Tuesday, 25 September

Shopkeeper Hasmik and Santa the Cat



Santa the cat was rolled up in a ball behind the stove in Hasmik Grigoryan’s shop in Kapan.

As I was focusing on photographing Santa, Hasmik laughed from a window.

Hasmik named the cat with that unique moniker and they have been friends for the past five years. Santa greets Hasmik at the entrance to her house every morning and escorts her back from the shop in the evening.The shopkeeper feeds the friendly cat but never takes it home.

The large red umbrella atop the blue store creates a kind of romantic image which immediately fades when one sees the various pickles, fresh and dried greens, and the battered scale inside.

Hasmik occasionally pokes her head outside to greet a passing acquaintance and to wish them a happy New Yrear.

As I approach the shop, Mrs. Hasmik gets up, greeting me with a smile. It’s a questioning smile. I introduce myself, and she gently smiles in return.

74 year-old Mrs. Grigoryan tells me that the store was a famous lemonade stand in the Soviet era. It was the only item sold. Before retiring, Mrs. Grigoryan worked as an accountant at a furniture factory.

“Afterwards, well, the factory closed just like the others,” she says, recounting that there were several factories (shoes, canned goods, tricotage and bulb) in Kapan before Armenia gained independence in 1991. “But what is there now? Nothing,” she exclaims.

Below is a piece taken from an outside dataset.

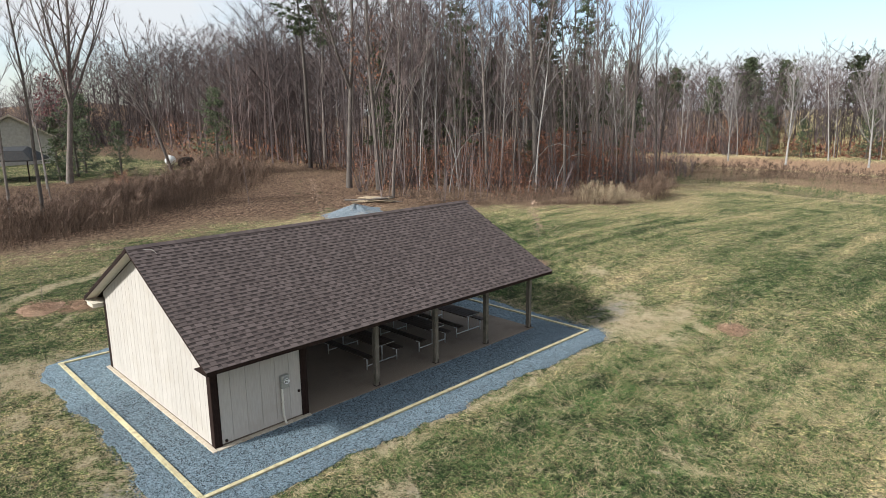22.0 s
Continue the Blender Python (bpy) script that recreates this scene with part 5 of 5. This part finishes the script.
def build_brush():
    rng = np.random.default_rng(23)
    weeds = [feathery(90 + k, t, pl, lv) for k, (t, pl, lv) in enumerate(((1.9, 0.55, 26), (1.6, 0.6, 24), (2.2, 0.45, 28), (1.4, 0.7, 22), (1.8, 0.35, 20)))]

    sketchy = [feathery(96 + k, t, 0.75, 10, 0.028) for k, t in enumerate((1.8, 1.5, 2.0, 1.3, 1.7))]

    def sown(name, label, category, material, n, pts, half, size, lumpy=0.35, stock=weeds):
        x, y = scatter_band(rng, n, pts, half)
        keep = wave(x, y, 1.2, 1.0) + 0.5 * wave(x, y, 3.4, 2.0) + rng.normal(0, 0.4, n) > -0.9 + lumpy
        x, y = x[keep], y[keep]
        q = len(x)
        s = rng.uniform(*size, q) * (0.85 + 0.28 * wave(x, y, 0.9, 4.0))
        ob = bake(name, stock, material, rng.integers(0, 5, q), x, y, height(x, y) - 0.04, rng.uniform(0, 2 * math.pi, q), s, rng.normal(0.16, 0.14, q))
        tagged(ob, label, category, kind="stuff")

    # the hedge of dead weeds beside the lane: dark stalks within, feathery heads over them
    hedge = [(-0.5, 30.4), (3.0, 30.6), (7.0, 31.8), (11.5, 34.6), (16.0, 38.0), (20.5, 42.4), (25.0, 47.0)]
    sown("brown_brush", "dense tall dry brown weeds along the wood's edge", "brush", M_BRUSH, 1500, hedge, 4.0, (0.65, 1.1), 0.2)
    sown("weed_plumes", "feathery pale heads among the tall dead weeds", "weeds", M_PLUME, 1000, hedge, 4.2, (0.8, 1.3), 0.4)
    n = 40000
    x, y = scatter_band(rng, n, hedge, 4.2)
    ob = blades(n, x, y, height(x, y) - 0.05, rng.uniform(0.4, 1.5, n) * (0.9 + 0.25 * wave(x, y, 1.1)), rng.uniform(0.1, 0.8, n), rng.uniform(0.005, 0.012, n), rng, M_BRUSH, "weed_stalks", False)
    tagged(ob, "thin crossed stalks filling the tall weeds", "weeds", kind="stuff")
    sown("sparse_brush", "sparse brown brush and cut stems under the trees", "brush", M_BRUSH, 240, [(-18, 33.0), (-9, 31.0), (-2.5, 30.2)], 2.6, (0.35, 0.8), 0.6)
    # low brush, then a tan clump, then a twiggy thicket along the front of the wood
    sown("low_brush", "low brown brush in front of the wood", "brush", M_BRUSH, 620, [(25.0, 21.0), (27.0, 18.9), (30.4, 16.4), (34.4, 13.9), (38.0, 12.9)], 1.3, (0.35, 0.75))
    sown("tan_brush", "tan dead weeds mixed into the low brush", "weeds", M_PLUME, 300, [(25.0, 20.6), (30.4, 16.2), (35.0, 13.6)], 1.2, (0.3, 0.65))
    sown("tan_grass", "clump of tall tan dry grass at the field's edge", "grass", M_STRAW, 520, [(35.6, 12.9), (38.5, 11.9), (41.6, 11.4)], 1.2, (0.4, 0.75), 0.0)
    sown("brown_thicket", "brown twiggy thicket at the corner of the wood", "brush", M_BRUSH, 520, [(41.8, 11.6), (45.5, 12.0), (50.0, 13.4)], 1.5, (0.55, 1.1), 0.1)
    # the creek's banks and the low field beyond
    for name, label, material, count, offset, half, size in (
            ("bank_weeds", "low tan weeds where the meadow meets the creek", M_STRAW, 800, -9.5, 2.6, (0.2, 0.5)), ("reeds", "dark green reeds along the creek banks", M_REED, 1300, -4.5, 2.0, (0.35, 0.7)),
            ("creek_weeds", "tan and brown weeds on the creek's far bank", M_CREEK, 700, 6.0, 3.5, (0.35, 0.7)), ("far_bank_reeds", "green tussocks on the far bank", M_REED, 260, 9.0, 2.0, (0.4, 0.7)),
            ("field_weeds", "belt of brown dead weeds across the low field", M_BRUSH, 2400, 17.0, 5.5, (0.7, 1.3))):
        y = [-46, -20, 0, 18, 34]
        sown(name, label, "weeds", material, count, [(68.4 + 0.25 * v + offset, v) for v in y], half, size, 0.1, sketchy)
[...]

Mrs. Grigoryan didn’t want to stay at home after retiring. Rather, she wanted to help the family however she could.

She’s been working at the store for more than twenty years now. At first, Mrs. Grigoryan sold veggies but business wasn’t that good.

Her main sellers are the various pickled goodies (cabbage, cucumbers, peppers) she makes at home. A three liter jug costs from 1.500-2,000 drams.

Reflecting on New Year’s, Mrs. Grigoryan says that some of the people who pass her store are loaded down with shopping bags while others are empty-handed.

“You ask about New Year’s? Those with money are happy, those without are sad” she notes.

Store clerks in Kapan are mainly dissatisfied with the lack of business.

When I asked one “How’s business?” the woman responded, “It would be more appropriate to ask how many customer tabs I have.”

Mrs. Grigoryan doesn’t like to talk about such matters. She wishes good health to all. The rest will come in turn.